Stand on the podium and conduct the fountain in the Place des Festivals, like a real maestro! As you wave the baton equipped with sensors, the spouts will activate in sync with your motions and the music. Give it a try!

From May 8 to 18, 2017
Monday to Wednesday: noon to 7 pm
Thursday and Friday: noon to 9 pm
Saturday: 2 to 9 pm
Sunday: 2 to 7 pm

“Maëstro”: the art of making water dance
Would you like to control the fountain in the Place des Festivals? Well, your wish is about to come true! From May 5 to 29, thanks to the Maëstro installation, you can conduct an orchestra on well-known classical pieces. Just pick up the special baton – and go! The more enthusiastic you are, the livelier the fountain’s water jets will be. Do you have what it takes to lead the fountain in a poetic dance?

Designers and co-artistic directors of ATOMIC3, Félix Dagenais and Louis-Xavier Gagnon-Lebrun, fill in some of the details of their participatory installation, returning to the Quartier des Spectacles for a second year.

How does Maëstro work?
F.D. : Holding a baton fitted with sensors, the participant stands behind a podium, which is equipped with a camera. The camera recognizes the gestures and transmits the information to the fountain control system; this is what allows the conductor to interact with the jets. The more expressive their motions, the higher the water shoots and the louder the music plays.

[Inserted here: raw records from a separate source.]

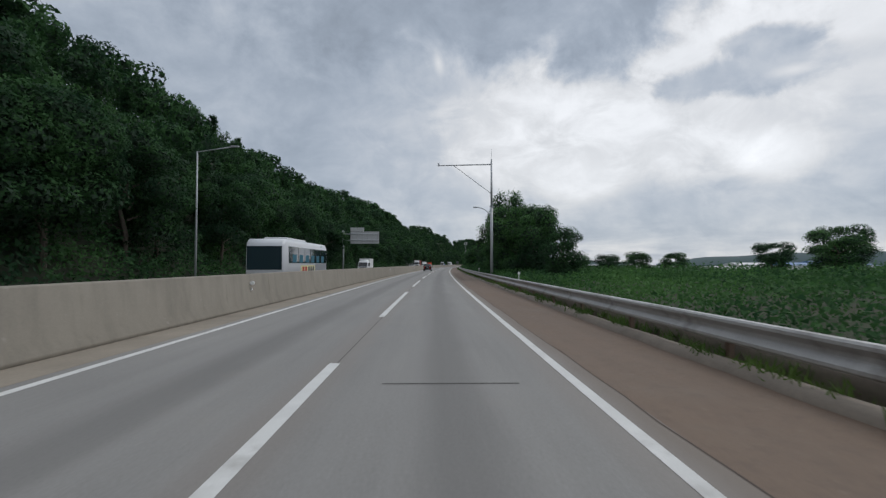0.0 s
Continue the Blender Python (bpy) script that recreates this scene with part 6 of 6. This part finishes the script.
# coach passing behind the barrier
t = thing("coach", at(30.0, -10.9, 0, 180), "white and grey coach with dark windows and blue curtains", "bus")
SKIN = paint("coach_white", (0.62, 0.64, 0.67), 0.35)
CREAM = material("cream_banner", (0.70, 0.66, 0.36), 0.5, var=0.05)
GREYP = paint("coach_grey", (0.30, 0.32, 0.35), 0.4)
rings = []
for y, k, z in ((0.0, 0.90, 2.9), (-0.15, 0.96, 3.15), (-0.5, 1.0, 3.28), (-11.2, 1.0, 3.28), (-11.5, 0.97, 3.2), (-11.6, 0.92, 3.0)):
    w = 1.25 * k
    rings.append([(-w, y, 0.42), (w, y, 0.42), (w, y, 1.6), (w * 0.985, y, z - 0.25), (w * 0.9, y, z), (-w * 0.9, y, z), (-w * 0.985, y, z - 0.25), (-w, y, 1.6)])
loft(rings, SKIN, t, "body")
for sg in (-1, 1):
    wn = part("window_band", boxm(sg * 1.245 - 0.02, sg * 1.245 + 0.02, -11.2, -0.9, 1.72, 2.82, bevel=0.015), BUS_GLASS, t)
    for k in range(6):
        part("curtain", boxm(sg * 1.268 - 0.002, sg * 1.268 + 0.002, -2.6 - 1.55 * k, -1.7 - 1.55 * k, 1.78, 2.3), CURTAIN, wn)
        part("window_bar", boxm(sg * 1.268 - 0.004, sg * 1.268 + 0.004, -1.5 - 1.55 * k, -1.44 - 1.55 * k, 1.74, 2.8), PLASTIC, wn)
    part("rear_flank", boxm(sg * 1.252 - 0.004, sg * 1.252 + 0.004, -11.3, -7.6, 0.7, 1.66), GREYP, t)
    bn = part("banner", boxm(sg * 1.262 - 0.004, sg * 1.262 + 0.004, -7.5, -3.6, 0.98, 1.58), CREAM, t)
    for k in range(3):
        part("banner_bar", boxm(sg * 1.269 - 0.002, sg * 1.269 + 0.002, -7.2 + 0.62 * k, -6.75 + 0.62 * k, 1.08, 1.48), DARK_PANEL, bn)
    for k in range(2):
        part("banner_bar", boxm(sg * 1.269 - 0.002, sg * 1.269 + 0.002, -5.2 + 0.7 * k, -4.7 + 0.7 * k, 1.08, 1.48), RED_P, bn)
    part("green_band", boxm(sg * 1.2 - 0.02, sg * 1.2 + 0.02, -9.8, -9.4, 2.95, 3.1), GREEN, t)
    for y in (-2.6, -8.3):
        wheel(t, sg * 1.1, y, 0.5, 0.3, 8)
part("roof_unit", boxm(-0.8, 0.8, -6.5, -2.0, 3.26, 3.46, bevel=0.08), SKIN, t)
part("windscreen", boxm(-1.1, 1.1, -0.02, 0.03, 1.3, 2.8, bevel=0.02), BUS_GLASS, t)
part("rear_window", boxm(-0.9, 0.9, -11.63, -11.58, 1.9, 2.8, bevel=0.02), BUS_GLASS, t)
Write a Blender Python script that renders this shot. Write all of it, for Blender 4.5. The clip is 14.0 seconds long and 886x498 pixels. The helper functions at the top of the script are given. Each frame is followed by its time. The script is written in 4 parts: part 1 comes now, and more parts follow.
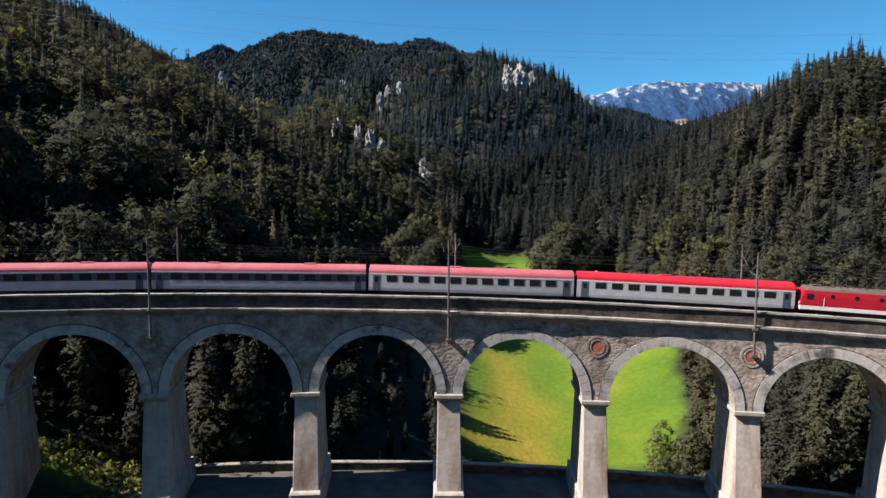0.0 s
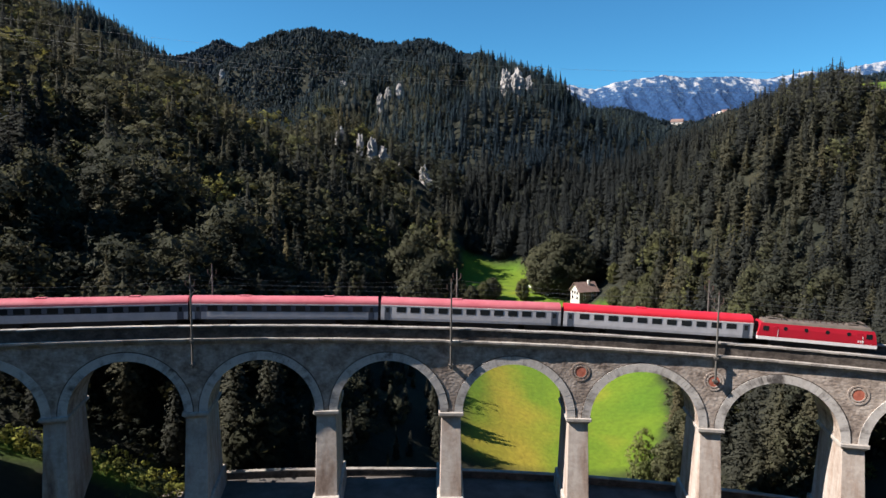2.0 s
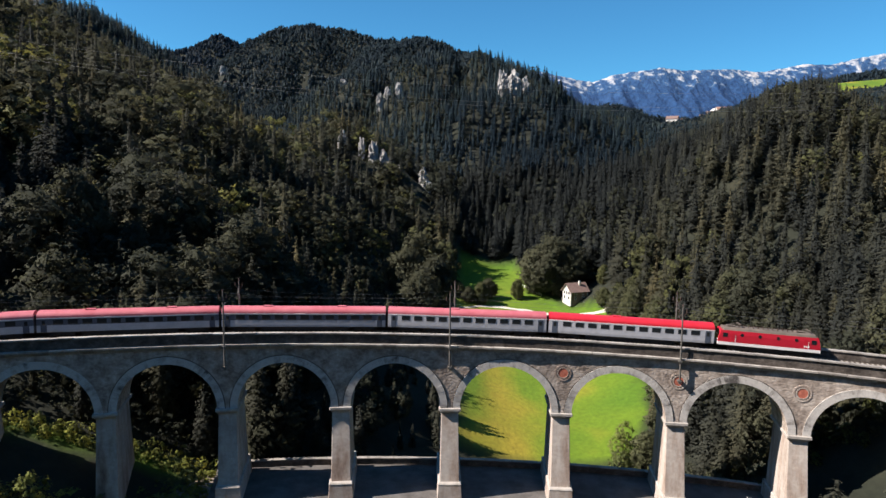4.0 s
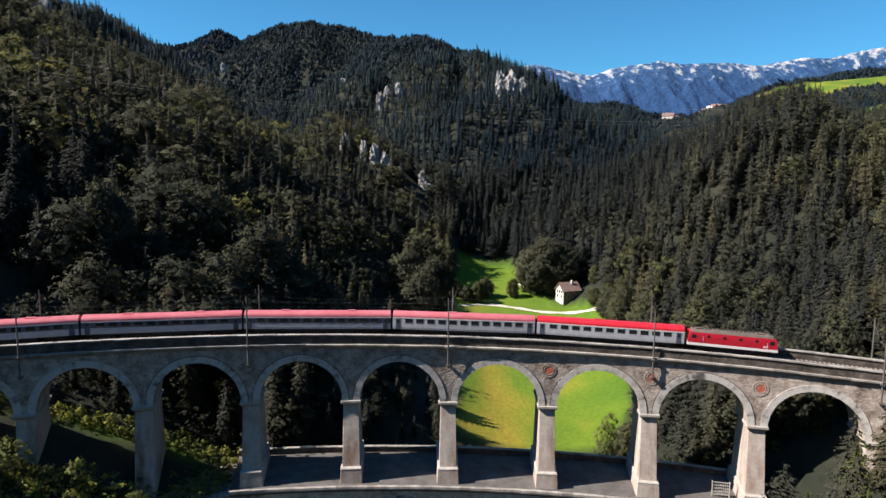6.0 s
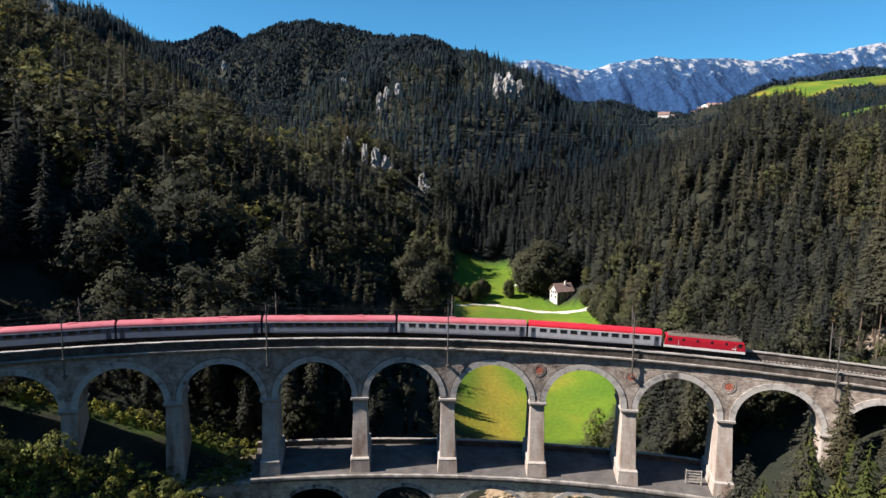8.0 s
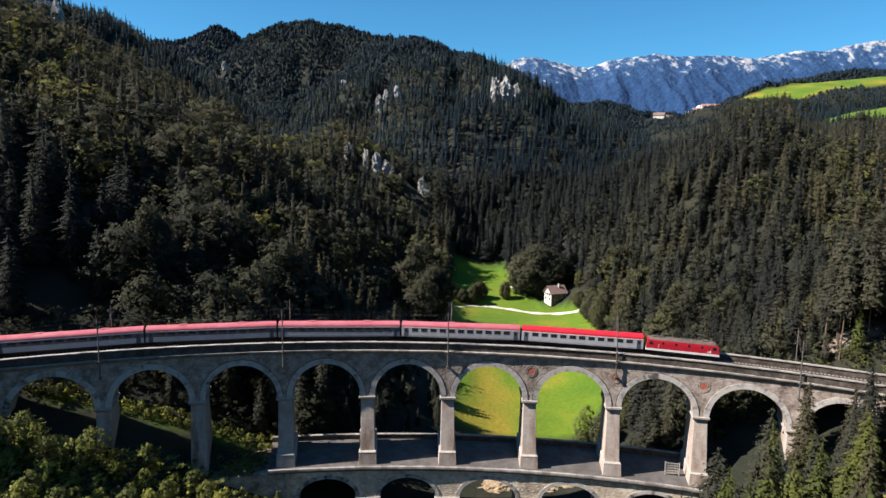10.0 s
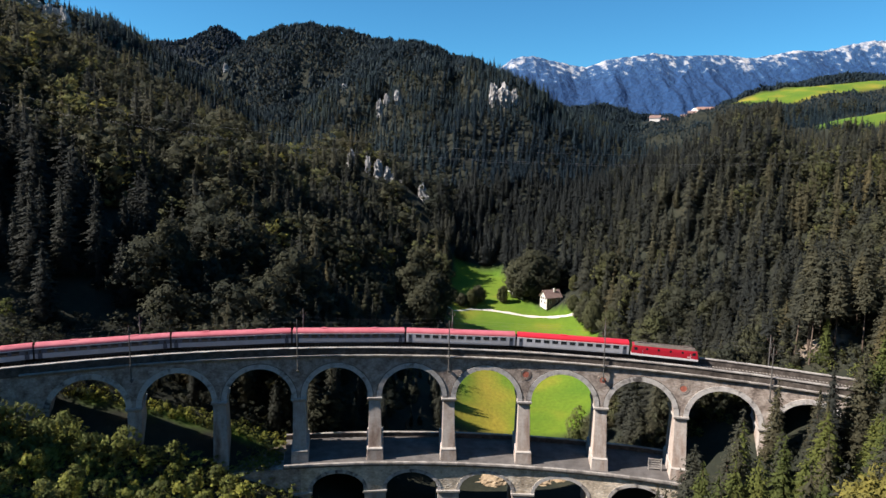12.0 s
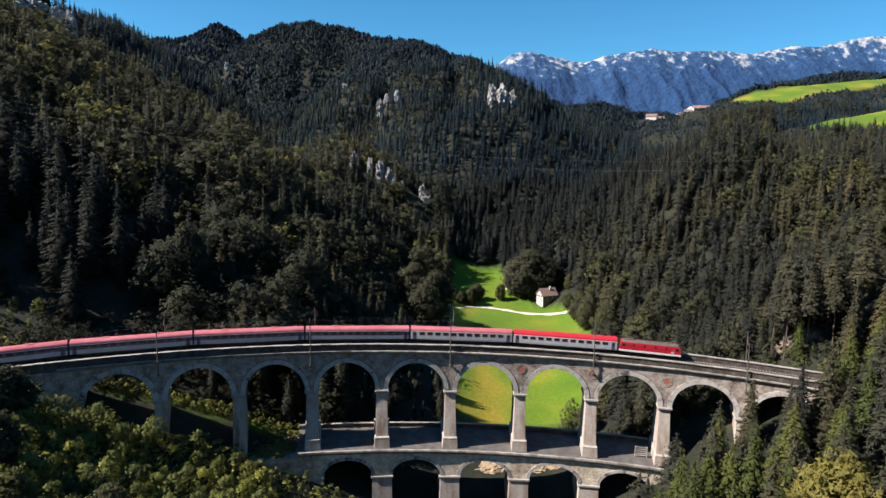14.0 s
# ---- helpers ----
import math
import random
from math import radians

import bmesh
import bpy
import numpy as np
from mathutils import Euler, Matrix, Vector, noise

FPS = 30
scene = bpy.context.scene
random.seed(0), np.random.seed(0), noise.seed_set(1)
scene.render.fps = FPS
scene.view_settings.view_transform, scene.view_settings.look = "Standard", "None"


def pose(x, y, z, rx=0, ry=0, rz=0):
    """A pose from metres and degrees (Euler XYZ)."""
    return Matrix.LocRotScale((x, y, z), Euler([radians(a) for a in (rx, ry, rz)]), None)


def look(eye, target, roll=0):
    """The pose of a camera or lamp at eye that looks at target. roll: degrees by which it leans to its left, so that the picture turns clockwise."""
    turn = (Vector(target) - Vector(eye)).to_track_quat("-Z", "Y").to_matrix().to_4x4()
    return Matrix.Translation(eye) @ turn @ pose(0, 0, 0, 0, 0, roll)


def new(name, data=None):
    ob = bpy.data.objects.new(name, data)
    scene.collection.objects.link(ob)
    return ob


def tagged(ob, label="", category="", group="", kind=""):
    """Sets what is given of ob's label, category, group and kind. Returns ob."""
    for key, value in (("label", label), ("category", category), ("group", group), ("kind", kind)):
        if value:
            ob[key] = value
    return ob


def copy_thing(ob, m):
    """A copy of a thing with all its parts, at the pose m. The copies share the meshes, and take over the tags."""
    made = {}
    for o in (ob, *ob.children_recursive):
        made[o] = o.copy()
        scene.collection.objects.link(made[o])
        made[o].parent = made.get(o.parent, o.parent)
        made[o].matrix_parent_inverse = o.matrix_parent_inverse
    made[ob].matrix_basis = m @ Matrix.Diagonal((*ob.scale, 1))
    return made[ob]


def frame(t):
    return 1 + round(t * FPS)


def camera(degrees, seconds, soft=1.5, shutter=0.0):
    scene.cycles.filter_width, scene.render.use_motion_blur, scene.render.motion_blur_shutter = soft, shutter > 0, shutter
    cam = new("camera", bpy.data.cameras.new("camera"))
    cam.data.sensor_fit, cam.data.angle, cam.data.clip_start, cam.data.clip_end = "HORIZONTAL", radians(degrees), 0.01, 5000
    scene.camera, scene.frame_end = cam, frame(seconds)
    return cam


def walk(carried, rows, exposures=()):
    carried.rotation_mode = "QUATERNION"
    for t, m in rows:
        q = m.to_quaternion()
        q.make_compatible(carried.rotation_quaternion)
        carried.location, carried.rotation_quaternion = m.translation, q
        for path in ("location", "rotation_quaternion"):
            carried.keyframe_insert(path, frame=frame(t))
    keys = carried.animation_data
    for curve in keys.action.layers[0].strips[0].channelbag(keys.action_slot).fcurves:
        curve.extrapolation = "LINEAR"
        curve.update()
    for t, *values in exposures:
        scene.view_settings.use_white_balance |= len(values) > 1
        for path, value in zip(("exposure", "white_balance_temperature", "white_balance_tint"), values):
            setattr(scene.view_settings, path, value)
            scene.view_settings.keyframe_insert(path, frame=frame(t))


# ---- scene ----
cam = camera(70.16, 14.0)
ROWS = [  # seconds, x, y, z, pitch, roll, yaw
    (0.0, -2.336, -73.850, 60.001, -4.755, -0.154, -0.001),
    (0.5, -2.706, -76.292, 61.757, -4.931, -0.316, -0.094),
    (1.0, -2.826, -78.716, 63.404, -5.095, -0.317, -0.107),
    (1.5, -2.910, -81.401, 65.165, -5.276, -0.280, -0.145),
    (2.0, -3.153, -84.148, 66.906, -5.428, -0.375, -0.196),
    (2.5, -3.313, -86.981, 68.381, -5.604, -0.379, -0.263),
    (3.0, -3.340, -90.035, 69.681, -5.778, -0.366, -0.287),
    (5.5, -3.752, -104.139, 74.909, -6.628, -0.464, -0.500),
    (6.0, -3.697, -107.050, 76.141, -6.771, -0.431, -0.495),
    (6.5, -3.709, -109.758, 77.339, -6.955, -0.411, -0.519),
    (7.0, -3.908, -112.512, 78.456, -7.052, -0.513, -0.544),
    (7.5, -4.021, -115.254, 79.603, -7.177, -0.488, -0.583),
    (8.0, -4.144, -118.007, 80.733, -7.273, -0.470, -0.626),
    (10.5, -5.188, -131.343, 86.552, -7.679, -0.567, -0.891),
    (11.0, -5.416, -134.023, 87.843, -7.737, -0.583, -0.921),
    (11.5, -5.616, -136.773, 88.971, -7.754, -0.619, -0.941),
    (12.0, -5.906, -139.569, 90.134, -7.770, -0.651, -0.987),
    (12.5, -6.114, -142.312, 91.196, -7.824, -0.635, -1.022),
    (13.0, -6.331, -144.982, 92.083, -7.842, -0.620, -1.061),
    (13.5, -6.627, -147.656, 92.837, -7.946, -0.626, -1.093),
    (14.0, -6.965, -150.442, 93.713, -8.190, -0.642, -1.124),
]
walk(cam, [(t, pose(x, y, z, 90 + pitch, roll, yaw)) for t, x, y, z, pitch, roll, yaw in ROWS], exposures=[(0.0, 1.34, 6300, 16), (14.0, 1.34, 6300, 16)])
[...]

L.-X.G.-L. : Each piece of classical music is associated with a fountain sequence. The central jets are very important, they are the orchestra. The surrounding jets, north and south of the square, act like the chorus and provide musical punctuation. For “Les Toréadors”, from Bizet’s Carmen, for example, we separated the jets into two groups that respond to the rhythm of the music. People truly have the impression of controlling an orchestra of water jets!

What surprised you about last year’s first edition of the installation?
F.D. : We were stunned to see how enthusiastically people took on the role of conductor when they stepped up to the podium. They really got into it and it was so nice to see. And many children had fun and were exposed to classical music. It was very gratifying to see that they instinctively knew how to use the installation.

L.-X.G.-L. : We also realized that the installation is enjoyable not only for the people holding the baton but for those who are just watching. Even if you don’t step up to the podium, you can still fully appreciate the show.

Did the public’s enthusiasm inspire you? Have you made any changes to the installation this year?
F.D. : Absolutely! We’ve kept enriching the experience. We’ve pushed the interactivity a little further by isolating the fountain’s central jet. To make it shoot as high as possible – 10 metres – the participant has to sustain a certain level of intensity. There is also a carpet people jump on to add musical punctuation, like surprise cymbal crashes and corresponding water jets.

L.-X.G.-L. : We’ve also added a new piece to the musical selections: Offenbach’s Can-Can joins the existing repertoire of Toreador by Bizet, Beethoven’s Fifth Symphony, and Tchaikovsky’s Waltz of the Flowers. These are all pieces that people know well, so everybody can participate by moving to the music.